Ikuno, Osaka, has the largest community of ethnic Koreans in Japan. It is also known as the center of the Korean Wave. Although a market consisting of many Korean stores is located there today, it used to be an area so bad for living it was known as "the field for raising pigs." Koreans who were taken by force settled around Hirano River and undertook difficult jobs that were rejected by the Japanese people. Their steps are retraced with a 2nd generation Korean Japanese, Jo Park.
Danba Manganese Mine is the last remaining mine in Osaka that shows the evidence of forced labor. Many Koreans were taken there by force and treated like slaves. If they were caught trying to escape, they were imprisoned and beaten. The Danba Manganese Memorial tells their stories. Lee Yong-sik, the director of the memorial, has been managing the foundation after his father, who was a first generation Korean Japanese. How did the mine and the workers look back then? What kind of message is the "Mine Arirang" trying to send on their behalf?

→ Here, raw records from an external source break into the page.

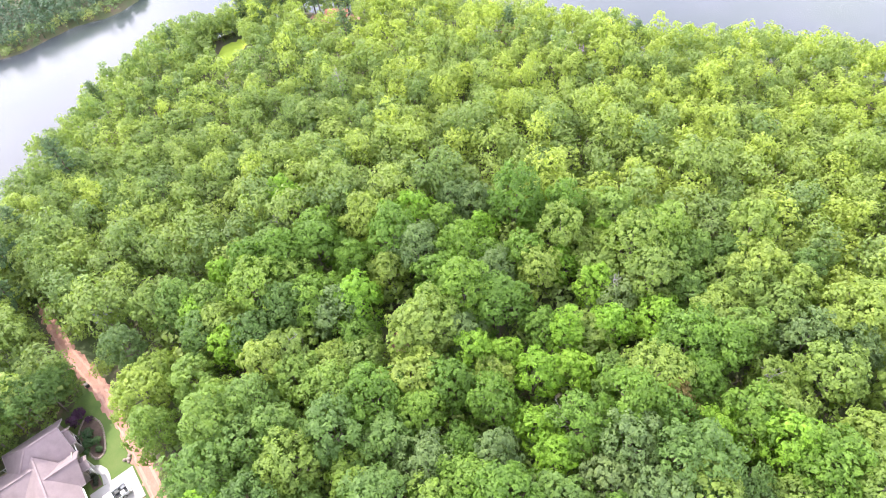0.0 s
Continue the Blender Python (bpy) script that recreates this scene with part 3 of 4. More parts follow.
FAR_KINDS = [with_trunk(broadleaf_crown(301 + k, (10.5, 12.5, 11.5, 13.5)[k % 4], 4.9 + 0.7 * (k % 3), 84, 8, 0.25, 4, 0.16), 12.0) for k in range(9)]
SMALL_FAR_KINDS = [with_trunk(broadleaf_crown(331 + k, (10.5, 12.5, 11.5, 13.5)[k % 4], 5.2 + 0.8 * (k % 3), 34, 4, 0.56, 2, 0.1), 12.0) for k in range(7)]
for low, high, gap, kinds in ((0.75, 1.1, 4.5, FAR_KINDS), (0.53, 0.75, 3.6, FAR_KINDS), (0.0, 0.53, 2.75, SMALL_FAR_KINDS)):
    spots = west_band(low, high, gap)
    # trees far from the camera get the haze-tinted leaves
    hazed = np.hypot(*spots.T) + rng.normal(0, 6, len(spots)) > np.interp(spots[:, 1], (50, 100, 170), (188, 204, 203))
    woodland("woodland", spots[~hazed], kinds, LEAF_FAR, "broadleaf woodland on the opposite bank of the lake", (0.8, 1.3), "woods", far_growth)
    if hazed.sum() > 20:
        woodland("woodland", spots[hazed], kinds, LEAF_DISTANT, "woodland on the rise behind the opposite bank, leaves tinted blue-green for haze", (0.8, 1.3), "woods", far_growth)


def north_open(q):
    return (shore_distance(q, NORTH_LAND) > 1.2) & in_view(q) & (shore_distance(q, NORTH_LAND) < 32) & (np.hypot(*q.T) < 290)


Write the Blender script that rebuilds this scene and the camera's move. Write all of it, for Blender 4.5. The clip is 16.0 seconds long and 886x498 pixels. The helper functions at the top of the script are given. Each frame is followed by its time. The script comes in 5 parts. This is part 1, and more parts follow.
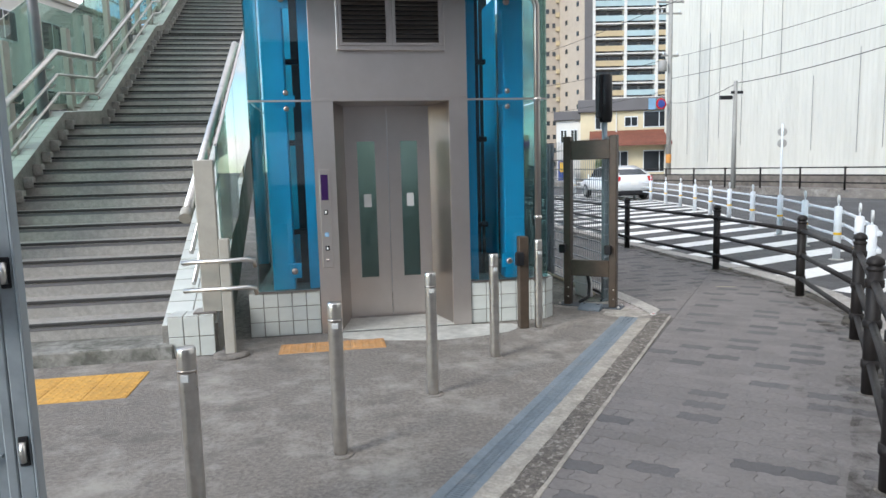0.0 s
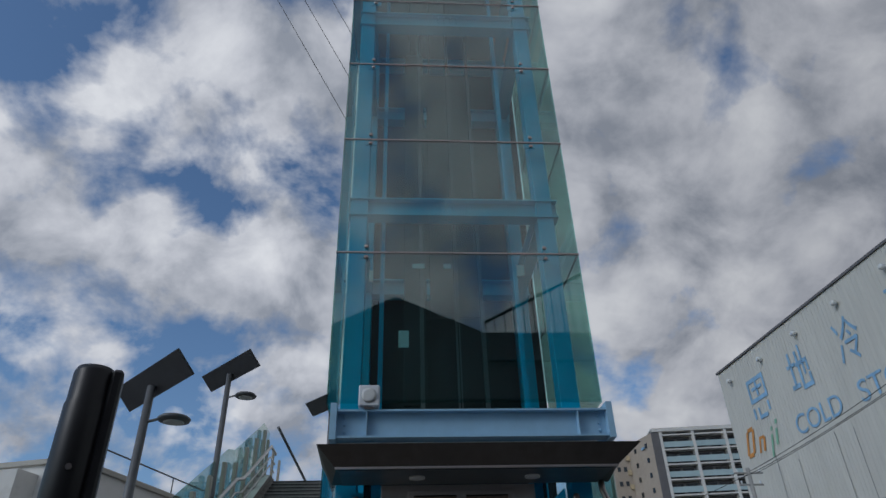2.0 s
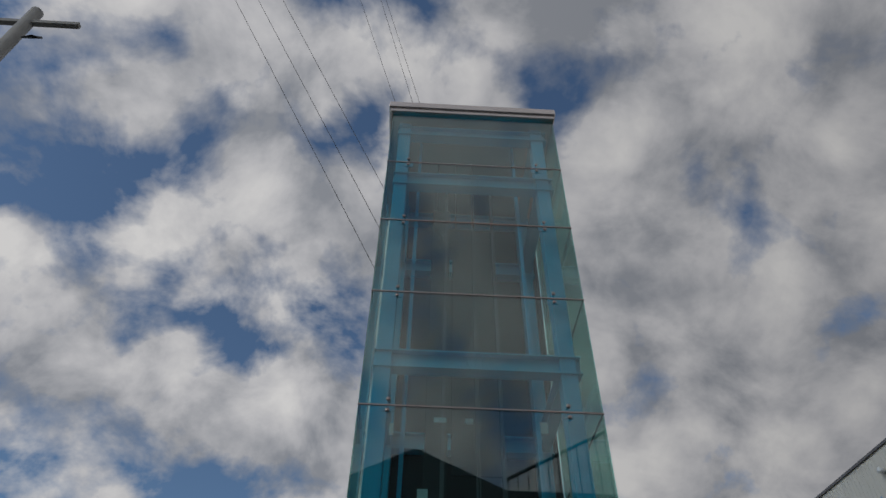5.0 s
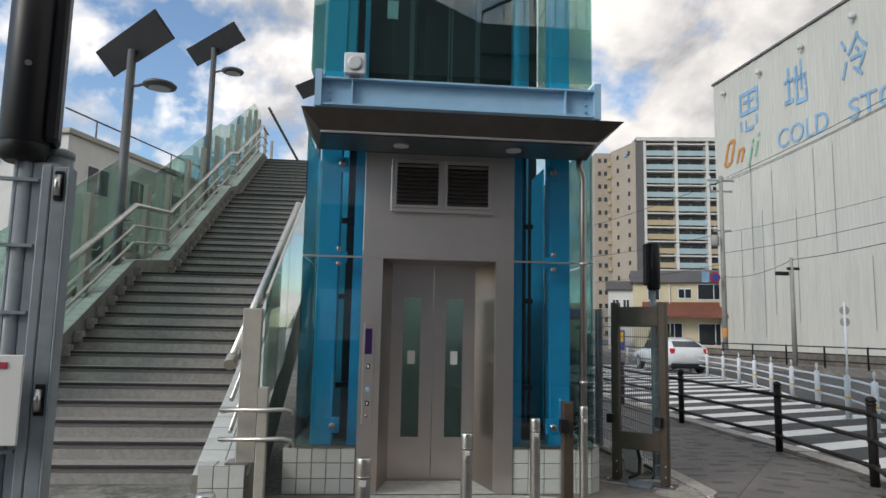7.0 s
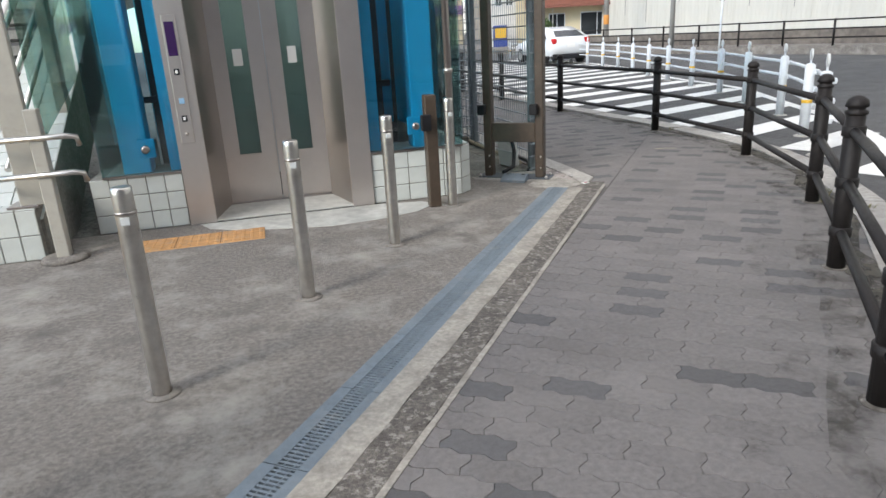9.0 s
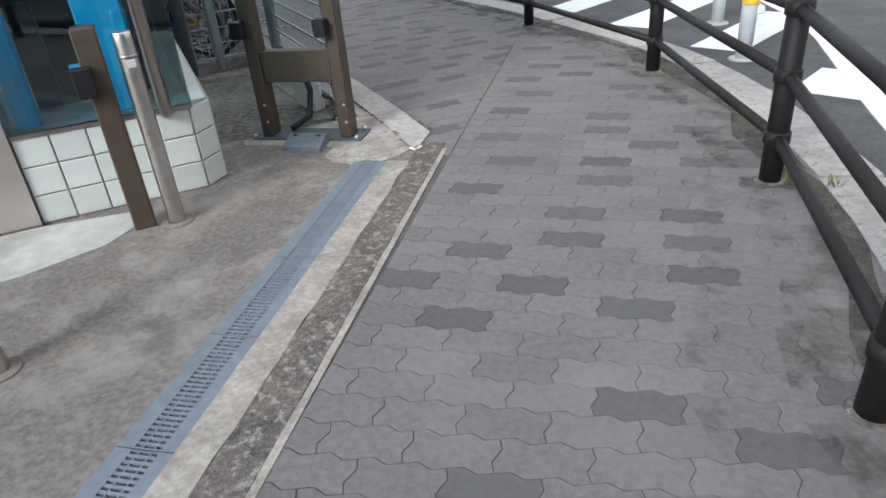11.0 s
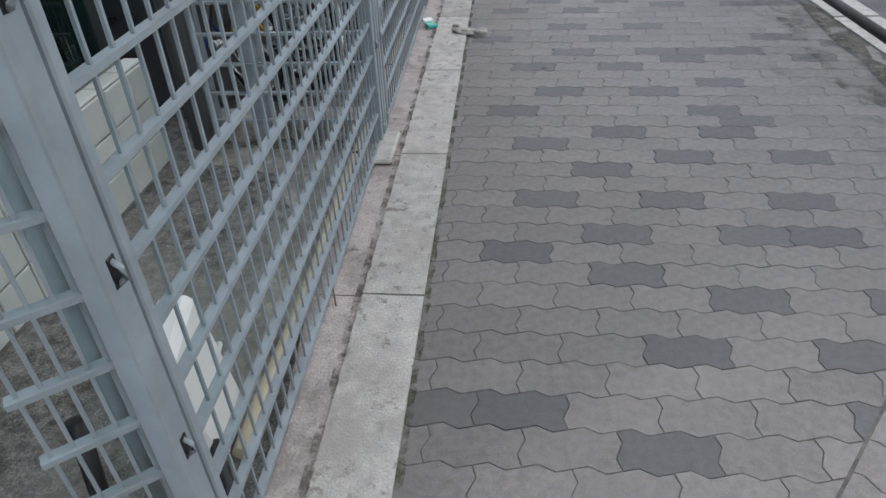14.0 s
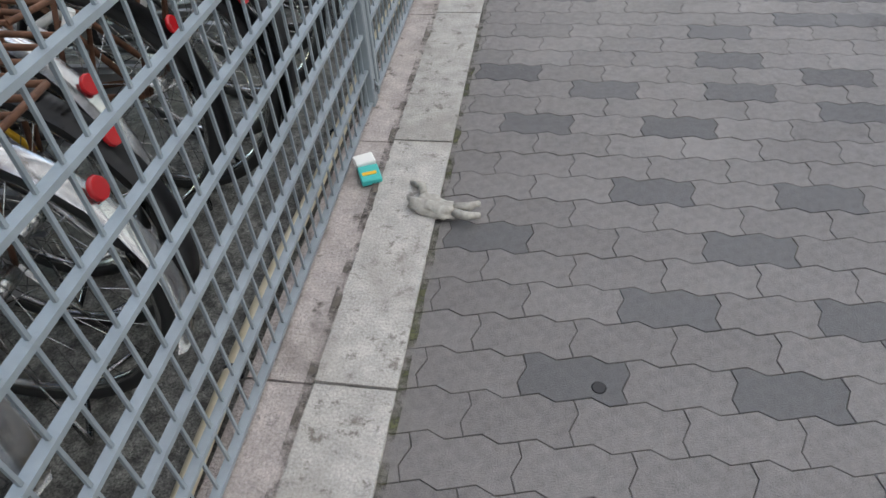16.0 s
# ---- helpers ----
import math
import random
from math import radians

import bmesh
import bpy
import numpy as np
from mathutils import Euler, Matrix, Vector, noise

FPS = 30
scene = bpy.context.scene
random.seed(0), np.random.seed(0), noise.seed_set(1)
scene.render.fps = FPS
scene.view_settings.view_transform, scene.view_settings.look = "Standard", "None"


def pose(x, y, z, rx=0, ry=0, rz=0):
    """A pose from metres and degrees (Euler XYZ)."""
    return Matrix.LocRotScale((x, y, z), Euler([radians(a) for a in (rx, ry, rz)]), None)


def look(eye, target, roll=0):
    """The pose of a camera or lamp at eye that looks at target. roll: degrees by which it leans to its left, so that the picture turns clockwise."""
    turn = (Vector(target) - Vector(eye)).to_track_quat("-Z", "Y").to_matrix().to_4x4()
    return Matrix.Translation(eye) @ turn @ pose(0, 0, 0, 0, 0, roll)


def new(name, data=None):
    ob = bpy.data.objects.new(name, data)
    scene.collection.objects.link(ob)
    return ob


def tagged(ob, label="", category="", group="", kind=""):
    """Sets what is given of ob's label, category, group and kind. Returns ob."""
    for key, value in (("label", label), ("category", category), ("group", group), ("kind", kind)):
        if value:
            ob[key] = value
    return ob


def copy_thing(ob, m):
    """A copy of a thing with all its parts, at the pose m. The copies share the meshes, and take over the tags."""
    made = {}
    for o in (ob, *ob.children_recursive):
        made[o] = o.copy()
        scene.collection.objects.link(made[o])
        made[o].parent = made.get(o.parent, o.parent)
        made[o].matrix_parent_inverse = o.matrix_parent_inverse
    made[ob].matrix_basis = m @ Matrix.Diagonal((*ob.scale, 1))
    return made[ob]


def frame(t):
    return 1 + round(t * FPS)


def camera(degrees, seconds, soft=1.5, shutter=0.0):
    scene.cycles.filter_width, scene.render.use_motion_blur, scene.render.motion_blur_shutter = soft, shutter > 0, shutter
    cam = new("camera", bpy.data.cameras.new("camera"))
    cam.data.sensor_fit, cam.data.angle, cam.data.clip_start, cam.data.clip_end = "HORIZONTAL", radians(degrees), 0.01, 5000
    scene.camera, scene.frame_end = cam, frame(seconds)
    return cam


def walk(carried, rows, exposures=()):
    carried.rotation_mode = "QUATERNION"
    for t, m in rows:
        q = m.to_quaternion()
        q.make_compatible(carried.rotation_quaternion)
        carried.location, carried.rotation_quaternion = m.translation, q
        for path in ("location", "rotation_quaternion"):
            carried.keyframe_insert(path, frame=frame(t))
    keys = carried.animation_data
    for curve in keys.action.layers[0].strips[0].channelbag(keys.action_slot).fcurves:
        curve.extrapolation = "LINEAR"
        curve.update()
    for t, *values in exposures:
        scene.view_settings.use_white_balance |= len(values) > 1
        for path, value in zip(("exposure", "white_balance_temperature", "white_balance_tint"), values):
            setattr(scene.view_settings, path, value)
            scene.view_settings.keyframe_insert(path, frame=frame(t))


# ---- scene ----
cam = camera(67.4, 16.0)
PATH = [
    (0, (-0.431, -6.161, 1.517), (-0.107, -4.203, 1.27), -1.5),
    (0.5, (-0.476, -6.194, 1.509), (-0.204, -4.214, 1.562), -1.6),
    (1, (-0.457, -6.258, 1.567), (-0.233, -4.349, 2.122), -2.4),
    (1.5, (-0.443, -6.307, 1.609), (-0.249, -4.499, 2.441), -2.5),
    (2, (-0.44, -6.332, 1.676), (-0.304, -4.649, 2.748), -1.9),
    (2.5, (-0.413, -6.39, 1.725), (-0.311, -4.868, 3.017), -1.7),
    (3, (-0.47, -6.452, 1.684), (-0.386, -5.065, 3.123), -0.5),
    (5.5, (-0.427, -6.465, 1.686), (-0.373, -5.024, 3.072), 1.4),
    (6, (-0.401, -6.377, 1.637), (-0.282, -4.743, 2.784), 1.5),
    (6.5, (-0.386, -6.228, 1.56), (-0.234, -4.361, 2.261), -0.3),
    (7, (-0.376, -6.173, 1.477), (-0.199, -4.195, 1.717), 1.2),
    (7.5, (-0.348, -6.269, 1.406), (-0.177, -4.276, 1.424), -0.5),
    (8, (-0.339, -6.048, 1.379), (-0.145, -4.065, 1.204), 0.3),
    (8.5, (-0.209, -5.623, 1.32), (0.076, -3.707, 0.822), -2.5),
    (8.7, (-0.095, -5.48, 1.289), (0.28, -3.593, 0.743), -2.4),
    (10.8, (1.316, -3.483, 1.27), (1.97, -1.873, 0.28), -5.5),
    (11, (1.469, -3.285, 1.261), (2.135, -1.672, 0.283), -4.9),
    (11.5, (1.783, -2.765, 1.288), (2.569, -1.193, 0.332), -1.7),
    (12, (2.141, -2.189, 1.349), (2.791, -0.575, 0.363), -3.8),
    (12.5, (2.461, -1.693, 1.368), (3.092, -0.01, 0.49), 1.1),
    (13, (2.761, -1.165, 1.333), (3.205, 0.595, 0.493), -1.8),
    (13.5, (2.995, -0.521, 1.267), (3.031, 1.198, 0.246), -2.6),
    (14, (3.062, 0.067, 1.24), (2.874, 1.679, 0.071), -2.4),
    (14.5, (3.133, 0.627, 1.218), (2.935, 2.241, 0.053), -3.6),
    (15, (3.127, 1.248, 1.12), (2.86, 2.801, -0.111), -2.4),
    (15.5, (3.129, 1.897, 1.15), (2.833, 3.324, -0.22), -4.4),
    (16, (3.093, 2.533, 1.183), (2.801, 3.948, -0.201), -4.4),
]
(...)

Korean Japanese arrived in Japan about 100 years ago and lived a hard life. They were also very confused about their identity because they were neither Korean nor Japanese. While many stories about Korea that were passed from mouth to mouth became milestones in their search for themselves, "Arirang" influenced them the most. Korean Japanese Lee Jeong-mi, Song Bu-ja, and Ahn Seong-min share their "Arirang."